◆ Listing

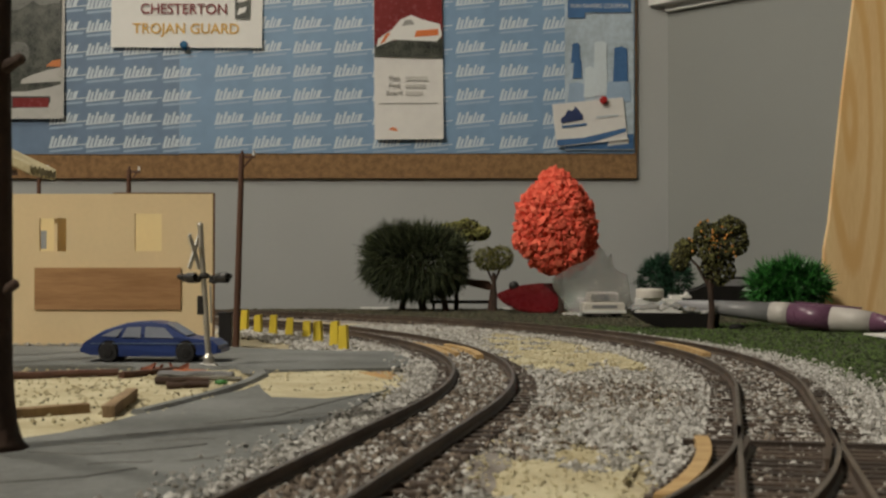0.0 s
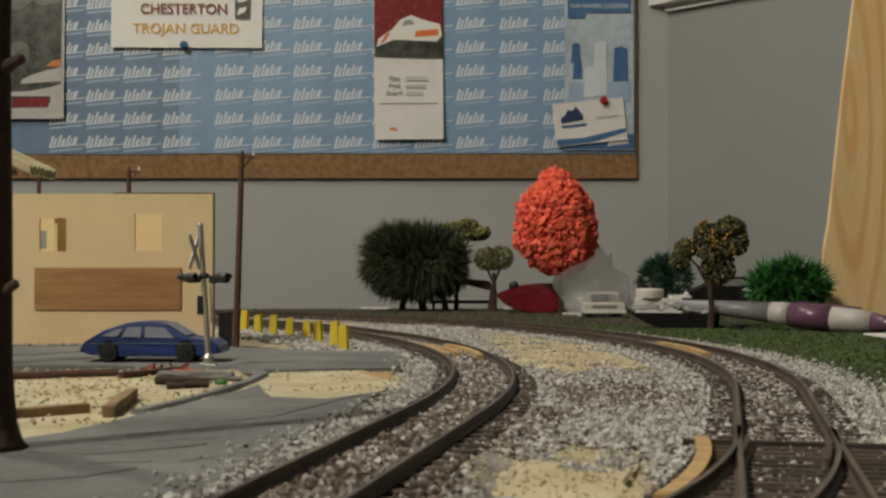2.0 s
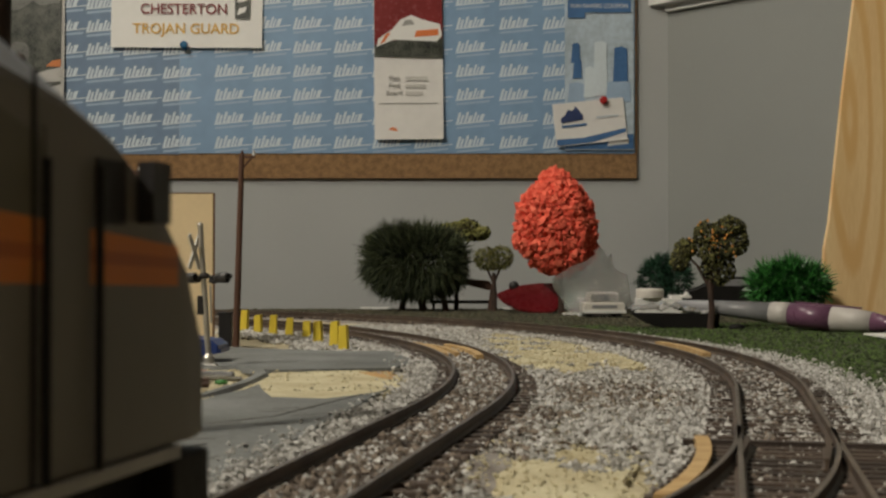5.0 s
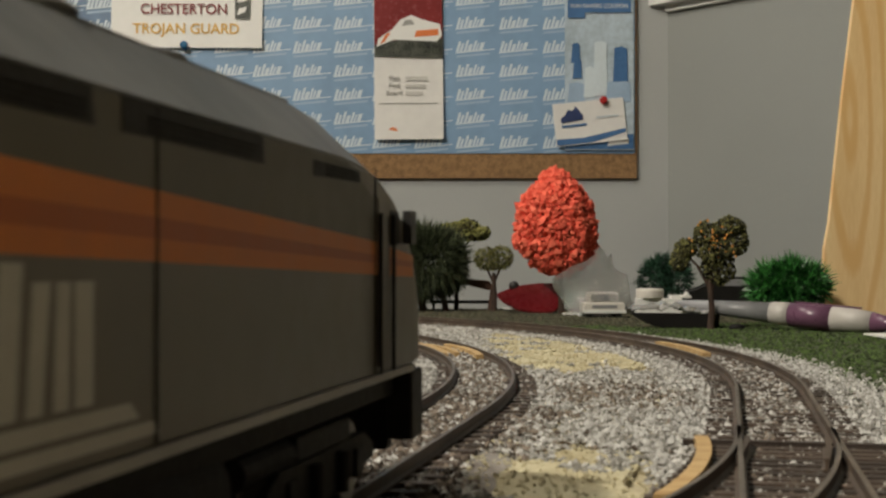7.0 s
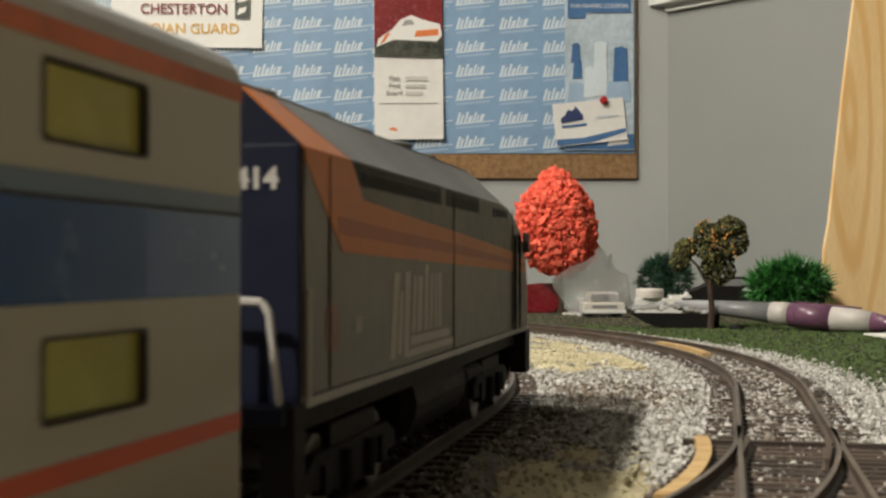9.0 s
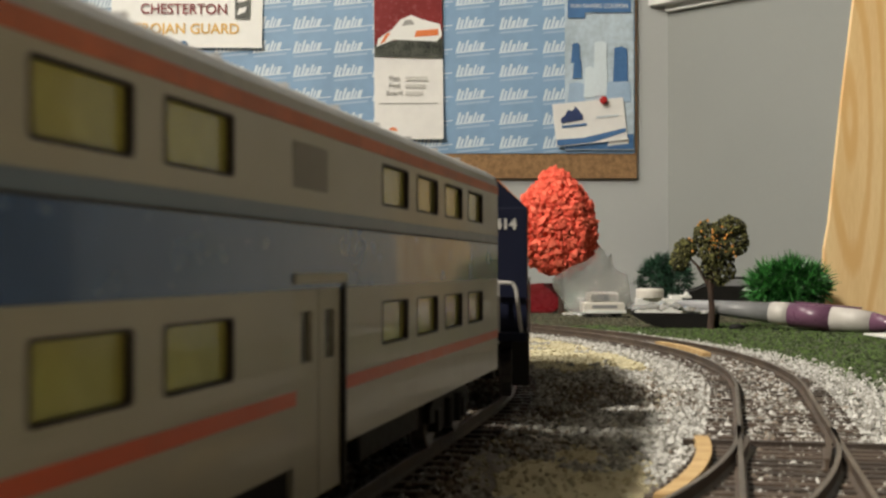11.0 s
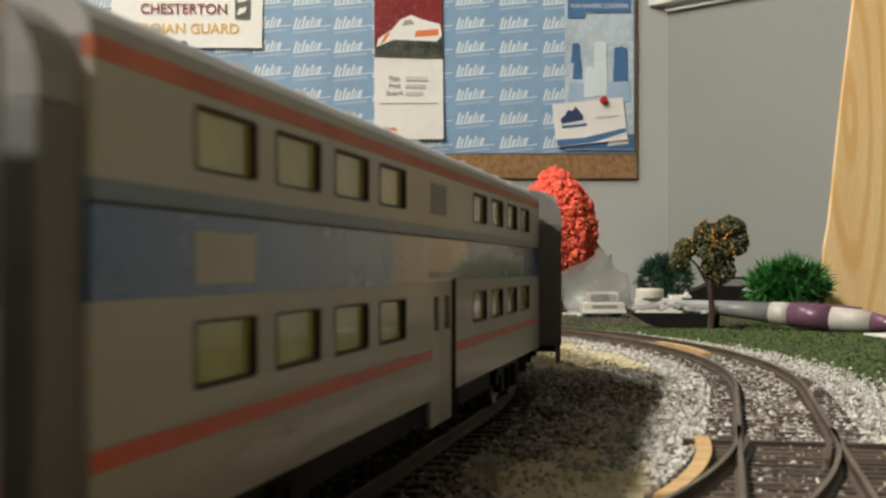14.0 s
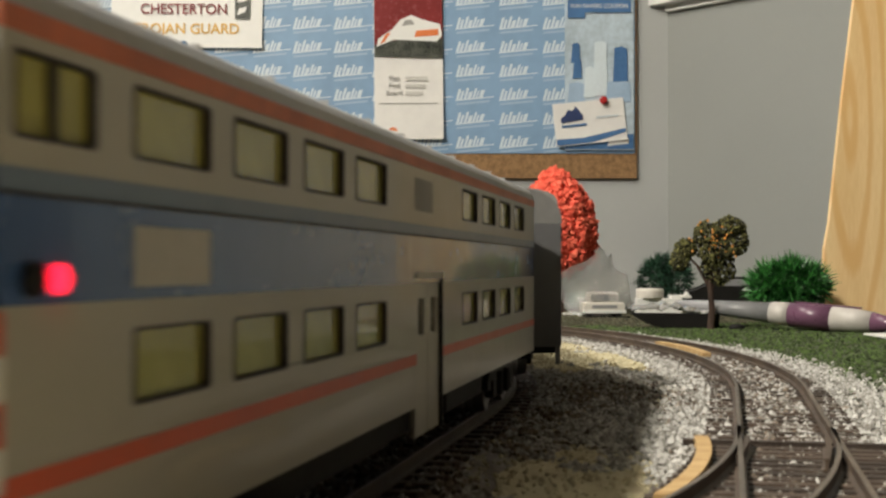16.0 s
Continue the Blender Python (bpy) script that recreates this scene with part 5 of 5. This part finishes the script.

* * *

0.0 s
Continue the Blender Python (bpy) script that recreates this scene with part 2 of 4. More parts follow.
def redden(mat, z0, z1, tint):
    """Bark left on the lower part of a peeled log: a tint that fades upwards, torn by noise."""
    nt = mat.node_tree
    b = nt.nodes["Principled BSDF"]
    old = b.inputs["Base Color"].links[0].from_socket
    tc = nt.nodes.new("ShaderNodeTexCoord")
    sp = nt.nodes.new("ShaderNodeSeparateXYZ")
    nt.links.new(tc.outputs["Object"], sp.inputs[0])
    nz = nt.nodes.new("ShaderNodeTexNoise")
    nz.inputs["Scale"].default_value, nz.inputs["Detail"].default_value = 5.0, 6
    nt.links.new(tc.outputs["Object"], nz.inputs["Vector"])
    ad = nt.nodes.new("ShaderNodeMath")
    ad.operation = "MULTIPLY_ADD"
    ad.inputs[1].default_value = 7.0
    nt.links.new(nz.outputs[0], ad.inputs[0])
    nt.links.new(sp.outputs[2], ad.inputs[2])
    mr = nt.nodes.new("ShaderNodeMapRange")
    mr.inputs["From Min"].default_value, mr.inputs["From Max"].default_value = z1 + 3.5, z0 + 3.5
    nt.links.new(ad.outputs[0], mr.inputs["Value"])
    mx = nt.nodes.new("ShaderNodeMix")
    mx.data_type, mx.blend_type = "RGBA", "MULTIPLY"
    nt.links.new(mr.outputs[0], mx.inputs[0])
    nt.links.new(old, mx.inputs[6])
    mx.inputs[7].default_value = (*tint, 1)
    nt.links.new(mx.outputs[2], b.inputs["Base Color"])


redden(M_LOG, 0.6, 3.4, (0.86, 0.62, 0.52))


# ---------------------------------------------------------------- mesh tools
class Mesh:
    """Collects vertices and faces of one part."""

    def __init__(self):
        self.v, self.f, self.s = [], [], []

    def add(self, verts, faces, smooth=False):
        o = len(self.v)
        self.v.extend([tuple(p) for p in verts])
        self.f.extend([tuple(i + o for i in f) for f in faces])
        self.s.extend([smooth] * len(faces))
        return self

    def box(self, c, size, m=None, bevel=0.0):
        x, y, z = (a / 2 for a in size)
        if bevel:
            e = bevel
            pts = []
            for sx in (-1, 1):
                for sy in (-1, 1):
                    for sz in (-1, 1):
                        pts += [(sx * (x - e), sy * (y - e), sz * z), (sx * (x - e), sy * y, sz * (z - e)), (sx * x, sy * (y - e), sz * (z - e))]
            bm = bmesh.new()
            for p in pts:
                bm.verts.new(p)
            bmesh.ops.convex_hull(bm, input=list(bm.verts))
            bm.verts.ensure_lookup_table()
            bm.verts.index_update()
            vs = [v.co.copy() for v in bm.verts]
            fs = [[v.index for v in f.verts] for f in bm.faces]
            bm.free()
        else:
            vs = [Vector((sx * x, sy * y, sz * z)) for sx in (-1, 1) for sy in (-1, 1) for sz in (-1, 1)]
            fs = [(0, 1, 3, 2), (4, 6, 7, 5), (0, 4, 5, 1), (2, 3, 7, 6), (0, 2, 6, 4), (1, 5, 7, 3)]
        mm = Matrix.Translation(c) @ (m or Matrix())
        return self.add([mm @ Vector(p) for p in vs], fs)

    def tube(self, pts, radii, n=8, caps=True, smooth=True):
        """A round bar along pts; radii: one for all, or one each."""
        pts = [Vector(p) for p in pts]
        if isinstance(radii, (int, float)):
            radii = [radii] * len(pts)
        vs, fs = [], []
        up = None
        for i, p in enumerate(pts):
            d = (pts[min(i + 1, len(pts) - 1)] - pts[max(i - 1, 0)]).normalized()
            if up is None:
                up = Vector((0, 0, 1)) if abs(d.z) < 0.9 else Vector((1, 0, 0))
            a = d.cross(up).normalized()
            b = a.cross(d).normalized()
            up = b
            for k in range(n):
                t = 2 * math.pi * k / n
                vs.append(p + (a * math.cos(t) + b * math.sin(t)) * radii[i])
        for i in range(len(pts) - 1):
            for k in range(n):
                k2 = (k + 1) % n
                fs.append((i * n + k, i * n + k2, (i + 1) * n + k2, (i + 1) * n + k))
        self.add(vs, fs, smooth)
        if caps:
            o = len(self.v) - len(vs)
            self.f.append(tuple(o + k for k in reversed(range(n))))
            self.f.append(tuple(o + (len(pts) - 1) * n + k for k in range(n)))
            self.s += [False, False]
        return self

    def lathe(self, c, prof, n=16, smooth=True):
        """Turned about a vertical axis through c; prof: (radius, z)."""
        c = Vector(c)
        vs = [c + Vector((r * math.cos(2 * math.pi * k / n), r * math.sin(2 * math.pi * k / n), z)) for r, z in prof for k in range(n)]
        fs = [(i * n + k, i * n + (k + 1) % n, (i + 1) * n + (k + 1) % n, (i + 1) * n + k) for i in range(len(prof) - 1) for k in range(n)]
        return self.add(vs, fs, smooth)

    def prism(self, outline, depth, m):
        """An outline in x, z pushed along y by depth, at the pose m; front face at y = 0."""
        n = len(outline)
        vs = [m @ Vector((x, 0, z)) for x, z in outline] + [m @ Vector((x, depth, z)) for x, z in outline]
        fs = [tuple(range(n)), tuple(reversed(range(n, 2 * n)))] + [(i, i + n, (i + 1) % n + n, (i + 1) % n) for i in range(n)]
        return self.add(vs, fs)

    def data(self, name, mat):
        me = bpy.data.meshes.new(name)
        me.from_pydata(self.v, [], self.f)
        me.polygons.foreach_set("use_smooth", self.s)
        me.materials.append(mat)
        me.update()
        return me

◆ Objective
Check each line of the data above for the string "part", then report how many lines have it, with no other words.

◆ Task result
4